Reproducing results in table 1

shyam671 / Mask2Anomaly-Unmasking-Anomalies-in-Road-Scene-Segmentation

[ICCV'23 Oral] Unmasking Anomalies in Road-Scene Segmentation

46 stars 8 forks source link

Reproducing results in table 1 #1

Closed pdejorge closed 11 months ago

pdejorge commented 12 months ago

Dear authors,

Congratulations on this very interesting work! I would like to reproduce the experiments in table 1 of the paper as a baseline for our work, however, after following the code in this repo to train M2A on Cityscapes and then finetune with COCO images I get different results. On the datasets evaluated in Table 1.

For instance, I get:

Lost and Found -> AUPRC: 51.95 FPR@95: 35.22 RoadAnomaly -> AUPRC: 75.47 FPR@95: 18.47 RoadObstacle21 -> AUPRC: 28.48 FPR@95: 1.19 RoadAnomaly21 -> AUPRC: 87.33 FPR@95: 17.49 Fishyscapes -> AUPRC: 80.02 FPR@95: 28.56

From the code I get that there is no fixed seed during training and finetuning? Is that correct? If so, did you ever experiment with different runs? Perhaps there is some "trick" that should be done during evaluation that I missed? I just ran anomaly_utils/anomaly_inference.py as specified in the README. I also downloaded the datasets from the link provided to make sure they were the same.

Thanks again for your help. Pau

shyam671 commented 11 months ago

Dear Pau, Thank you for pointing out as there were some missing details.

I have updated the "https://github.com/shyam671/Mask2Anomaly-Unmasking-Anomalies-in-Road-Scene-Segmentation/blob/main/configs/cityscapes/semantic-segmentation/anomaly_train.yaml" could you please Try again.

Yes, during training I think we didn't have fixed seed and mostly followed mask2former way of training. However, at inference we made sure to have fixed seed for fair comparesion.

Regards, Shyam Nandan Rai

pdejorge commented 11 months ago

Dear Shyam,

Thank you for your response!

1) So I understand the main issue is that the R50 backbone used by default in Mask2Former: detectron2://ImageNetPretrained/torchvision/R-50.pkl is not what you used and instead, you downloaded it from https://dl.fbaipublicfiles.com/barlowtwins/ljng/resnet50.pth?

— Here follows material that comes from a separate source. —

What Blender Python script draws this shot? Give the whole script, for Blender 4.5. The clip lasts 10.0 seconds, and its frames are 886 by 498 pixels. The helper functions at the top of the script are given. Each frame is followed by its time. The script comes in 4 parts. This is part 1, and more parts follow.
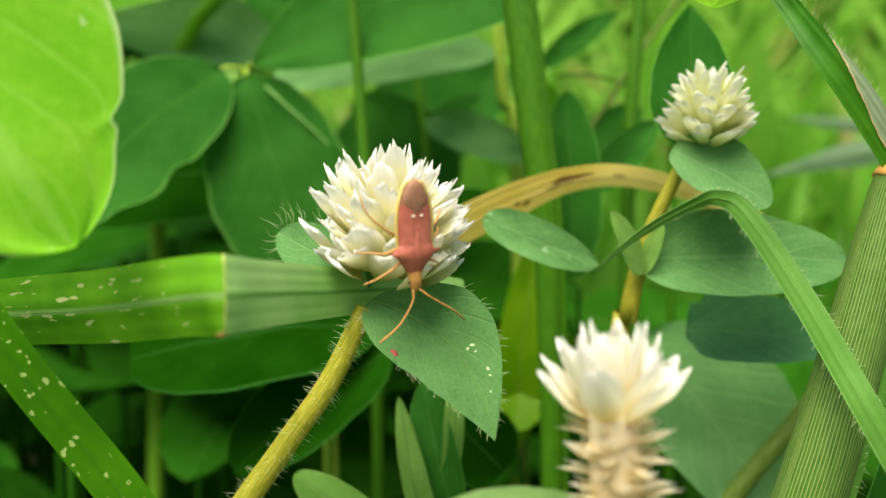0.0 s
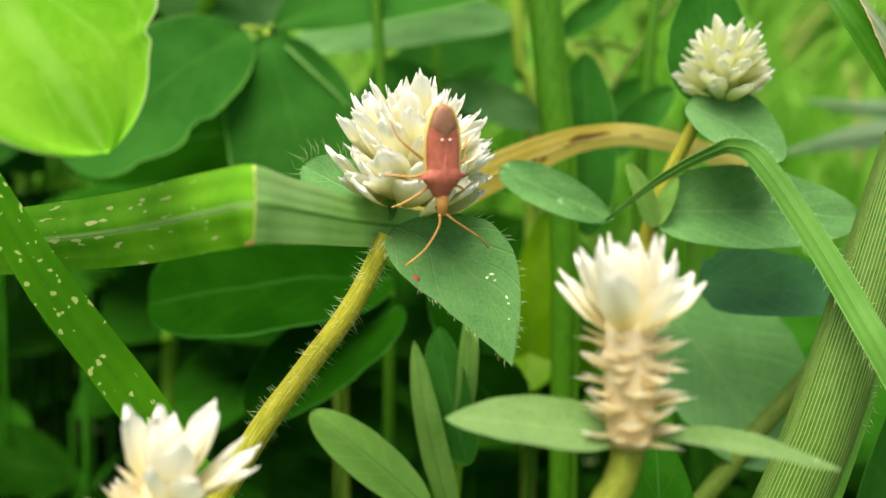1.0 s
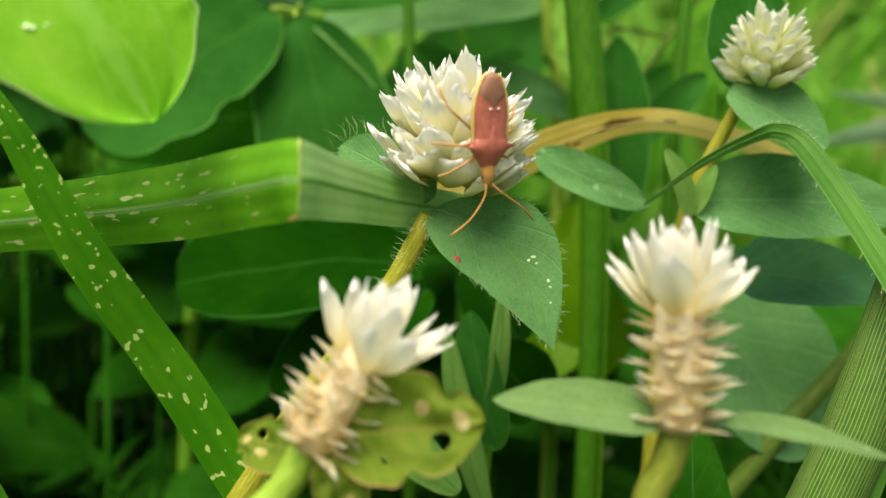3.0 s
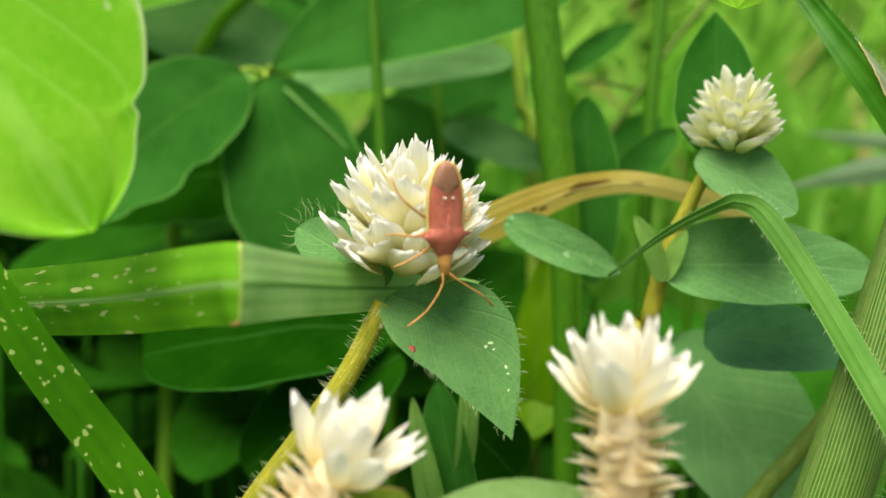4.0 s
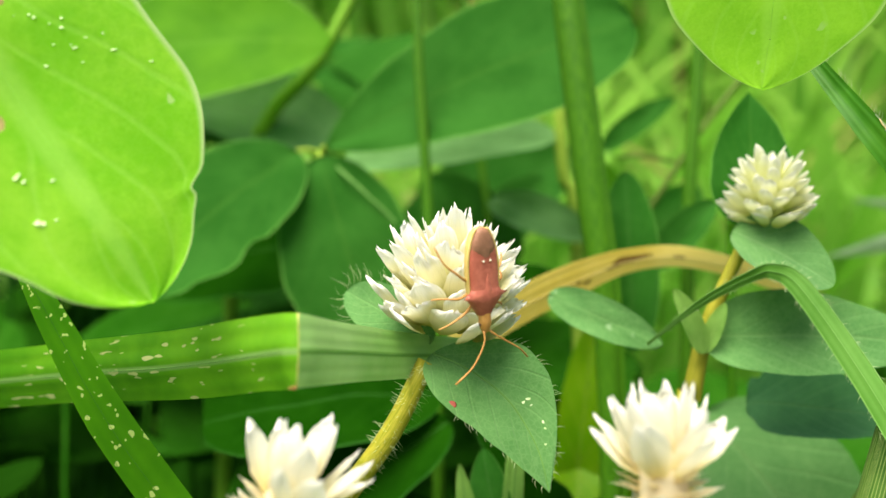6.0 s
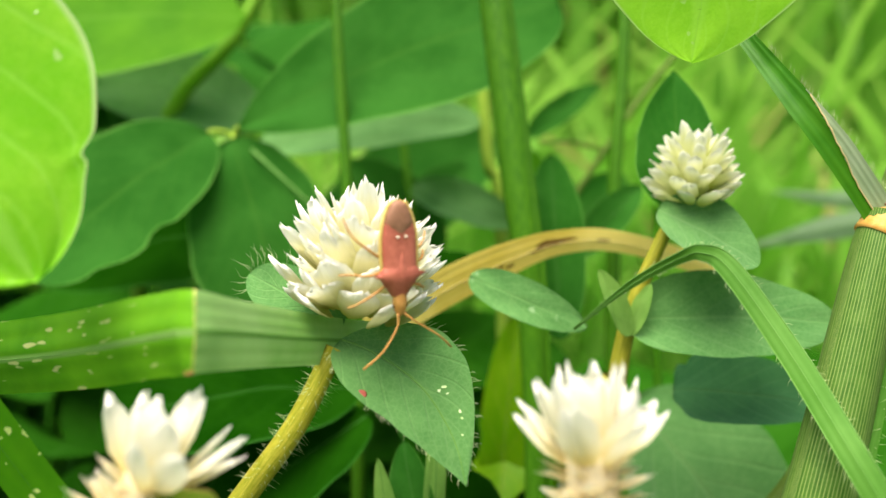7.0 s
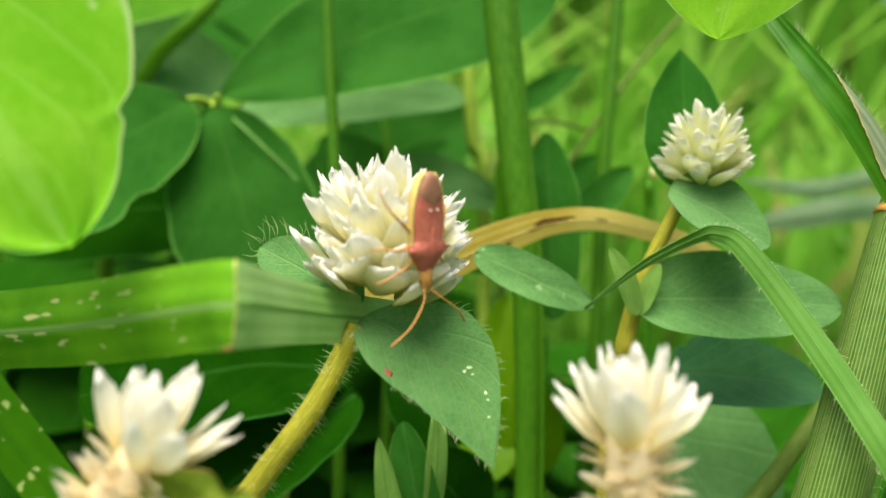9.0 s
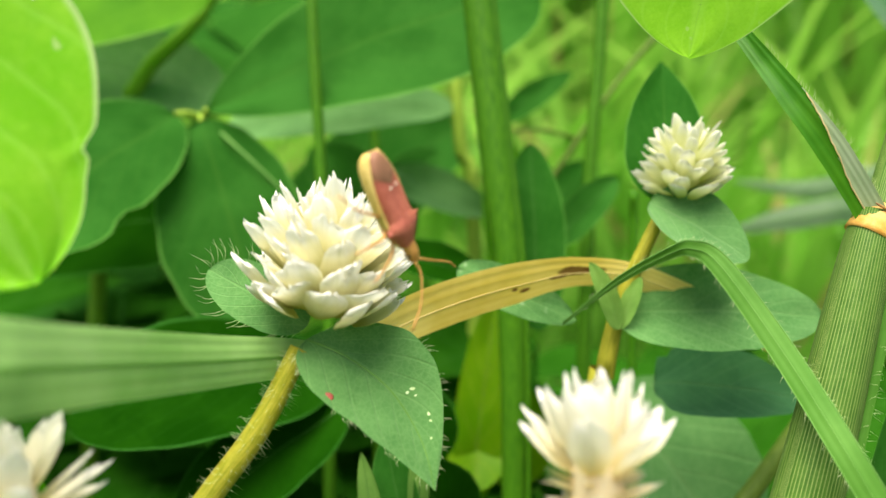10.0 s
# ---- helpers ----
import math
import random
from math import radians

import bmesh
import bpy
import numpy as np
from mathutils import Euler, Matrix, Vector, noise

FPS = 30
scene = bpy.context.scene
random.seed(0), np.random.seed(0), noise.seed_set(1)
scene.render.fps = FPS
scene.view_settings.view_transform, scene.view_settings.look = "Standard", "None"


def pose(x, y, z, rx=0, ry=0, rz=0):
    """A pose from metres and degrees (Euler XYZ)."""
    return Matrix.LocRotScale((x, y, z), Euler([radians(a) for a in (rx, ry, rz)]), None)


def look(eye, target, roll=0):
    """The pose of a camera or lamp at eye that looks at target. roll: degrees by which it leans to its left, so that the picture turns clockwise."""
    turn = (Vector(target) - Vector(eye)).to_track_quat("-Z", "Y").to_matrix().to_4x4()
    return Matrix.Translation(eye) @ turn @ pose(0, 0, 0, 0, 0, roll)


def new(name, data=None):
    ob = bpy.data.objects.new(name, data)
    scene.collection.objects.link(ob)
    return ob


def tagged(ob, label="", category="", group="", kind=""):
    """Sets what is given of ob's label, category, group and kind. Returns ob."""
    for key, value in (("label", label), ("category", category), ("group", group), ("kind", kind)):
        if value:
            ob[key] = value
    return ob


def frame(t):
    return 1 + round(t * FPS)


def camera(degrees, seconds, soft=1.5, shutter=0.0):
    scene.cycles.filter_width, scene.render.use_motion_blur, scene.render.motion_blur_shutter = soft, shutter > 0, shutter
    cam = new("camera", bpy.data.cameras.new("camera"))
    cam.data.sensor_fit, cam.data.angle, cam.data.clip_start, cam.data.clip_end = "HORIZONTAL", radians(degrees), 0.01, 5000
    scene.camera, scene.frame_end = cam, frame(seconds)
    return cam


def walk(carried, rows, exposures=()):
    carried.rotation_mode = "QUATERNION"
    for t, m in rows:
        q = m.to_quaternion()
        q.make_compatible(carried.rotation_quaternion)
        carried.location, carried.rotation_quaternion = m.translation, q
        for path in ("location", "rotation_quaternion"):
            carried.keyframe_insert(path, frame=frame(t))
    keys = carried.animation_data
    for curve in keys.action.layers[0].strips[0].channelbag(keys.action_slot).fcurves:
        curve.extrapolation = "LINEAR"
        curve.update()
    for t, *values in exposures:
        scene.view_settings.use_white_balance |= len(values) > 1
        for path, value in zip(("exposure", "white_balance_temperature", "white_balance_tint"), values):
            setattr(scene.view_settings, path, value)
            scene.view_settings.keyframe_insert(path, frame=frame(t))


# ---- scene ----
# A flower head with a small shield bug on it, among grass and broad leaves. Lengths below are centimetres (CM metres each).
CM = 0.01
PATH = [
    (0, (0.00062, 0.00263, -0.00037), (0.00207, 0.06255, -0.00306), 0.51),
    (0.5, (0.00004, 0.00195, -0.00145), (0.00155, 0.06190, -0.00345), 0.82),
    (1, (-0.00025, 0.00118, -0.00470), (0.00071, 0.06110, -0.00767), 1.76),
    (1.5, (-0.00077, 0.00154, -0.00595), (-0.00005, 0.06143, -0.00944), 2.56),
    (2, (-0.00168, 0.00159, -0.00663), (-0.00118, 0.06147, -0.01041), 2.87),
    (2.2, (-0.00268, 0.00186, -0.00649), (-0.00210, 0.06173, -0.01035), 2.88),
    (3.3, (-0.00184, 0.00184, -0.00451), (-0.00165, 0.06175, -0.00774), 2.60),
    (3.5, (-0.00090, 0.00243, -0.00348), (-0.00054, 0.06237, -0.00614), 2.28),
    (4, (0.00018, 0.00295, -0.00168), (0.00079, 0.06293, -0.00333), 1.62),
    (4.5, (0.00000, 0.00000, 0.00000), (-0.00000, 0.06000, 0.00000), -0.00),
    (5, (-0.00126, -0.00708, -0.00301), (-0.01044, 0.05218, -0.00100), 1.33),
    (5.5, (0.00128, -0.00231, -0.00350), (-0.00474, 0.05735, -0.00145), 1.16),
    (6, (0.00076, -0.00078, -0.00150), (-0.00231, 0.05906, 0.00166), 1.12),
    (6.2, (0.00129, 0.00014, -0.00169), (0.00022, 0.06002, 0.00198), 1.37),
    (7.3, (0.00118, 0.00479, -0.00397), (0.00465, 0.06465, -0.00167), 1.33),
    (7.5, (0.00045, 0.00575, -0.00516), (0.00527, 0.06552, -0.00333), 1.97),
    (8, (-0.00055, 0.00749, -0.00447), (0.00575, 0.06713, -0.00260), 2.01),
    (8.5, (-0.00350, 0.00991, -0.00574), (0.00635, 0.06907, -0.00383), 2.18),
    (9, (-0.00394, 0.00583, -0.00333), (0.00224, 0.06548, -0.00133), 2.09),
    (9.5, (-0.00272, 0.00541, -0.00281), (0.00288, 0.06513, -0.00146), 1.90),
    (10, (-0.00198, 0.00484, -0.00166), (0.00387, 0.06453, 0.00012), 1.36),
]
cam = camera(55, 10.0, soft=1.5)
cam.data.dof.use_dof = True
cam.data.dof.focus_distance = 0.0605
cam.data.dof.aperture_fstop = 26
walk(cam, [(t, look(eye, target, roll)) for t, eye, target, roll in PATH],
     exposures=[(t, e + 0.78, 7100, 8) for t, e in ((0, -0.1), (0.8, 0.0), (1.5, -0.3), (2.2, -0.4), (3.3, -0.27), (3.8, -0.2), (4.05, -0.18), (4.45, 0.12), (4.7, -0.25), (5.0, -0.74), (5.5, -0.68), (5.8, -0.1), (6.1, 0.15), (7.3, 0.12), (8.2, -0.12), (8.7, -0.14), (9.4, 0.03), (10, 0.12))])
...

2) Regarding the random seed during inference, from the code in anomaly_utils/anomaly_inference.py I do not see any random component. Does the model have some randomness during inference that requires fixing the random seed? Maybe I missed something.

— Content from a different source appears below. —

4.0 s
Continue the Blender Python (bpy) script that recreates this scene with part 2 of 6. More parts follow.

3) Finally, I observed that in line 133 of anomaly_utils/anomaly_inference.py you compute and augmentation of the image img_ud = np.flipud(img) but then you do not use it but you use the original image and another augmentation left-right. I just wanted to make sure this code is the final version used in the paper.

Thanks again, Pau

shyam671 commented 11 months ago

Dear Pau,

Yes, correct.
Yes, there are no random component. However, it’s a general practise I follow.
You are right I don’t use that. Thanks for pointing out.

Please, feel free to ping again!! -Shyam

pdejorge commented 11 months ago

Hello Shyam,

I tried again with the checkpoint you mentioned: https://dl.fbaipublicfiles.com/barlowtwins/ljng/resnet50.pth and got actually worse results in most settings... would it be possible for you to provide the checkpoint of M2F after Cityscapes training but before OOD finetuning? This would probably help a lot in comparing results.

To clarify the checkpoint I ask for would be /home/shyam/Mask2Former/output/xl-fl/bt-f-xl.pth as specified in this line

Thanks in advance.

shyam671 commented 11 months ago

Hi,

I have attached the link for the model along with ood_dataset(MS-coco processed subset). Link: https://drive.google.com/drive/folders/1RRA_0eU2KZMNFGOTvSAdHaFl5B6L_MO8?usp=share_link

-Shyam

pdejorge commented 11 months ago

Thank you! I'll try to do only the finetuning part from that checkpoint.

zhouhuan-hust commented 7 months ago

Hello Pau and Shyam, have you reproduced similar results to the paper? I have a question. For contrast loss, both normal and abnormal l_N are negative. The paper says that under ideal circumstances, normal l_N is -1 and abnormal is 0. Why does the formula for contrast loss seem to be to make normal l_N as close to 0 as possible and abnormal as much as possible greater than m(that is, 0.75), that is, abnormal is also as close to 0 as possible? Thank you very much!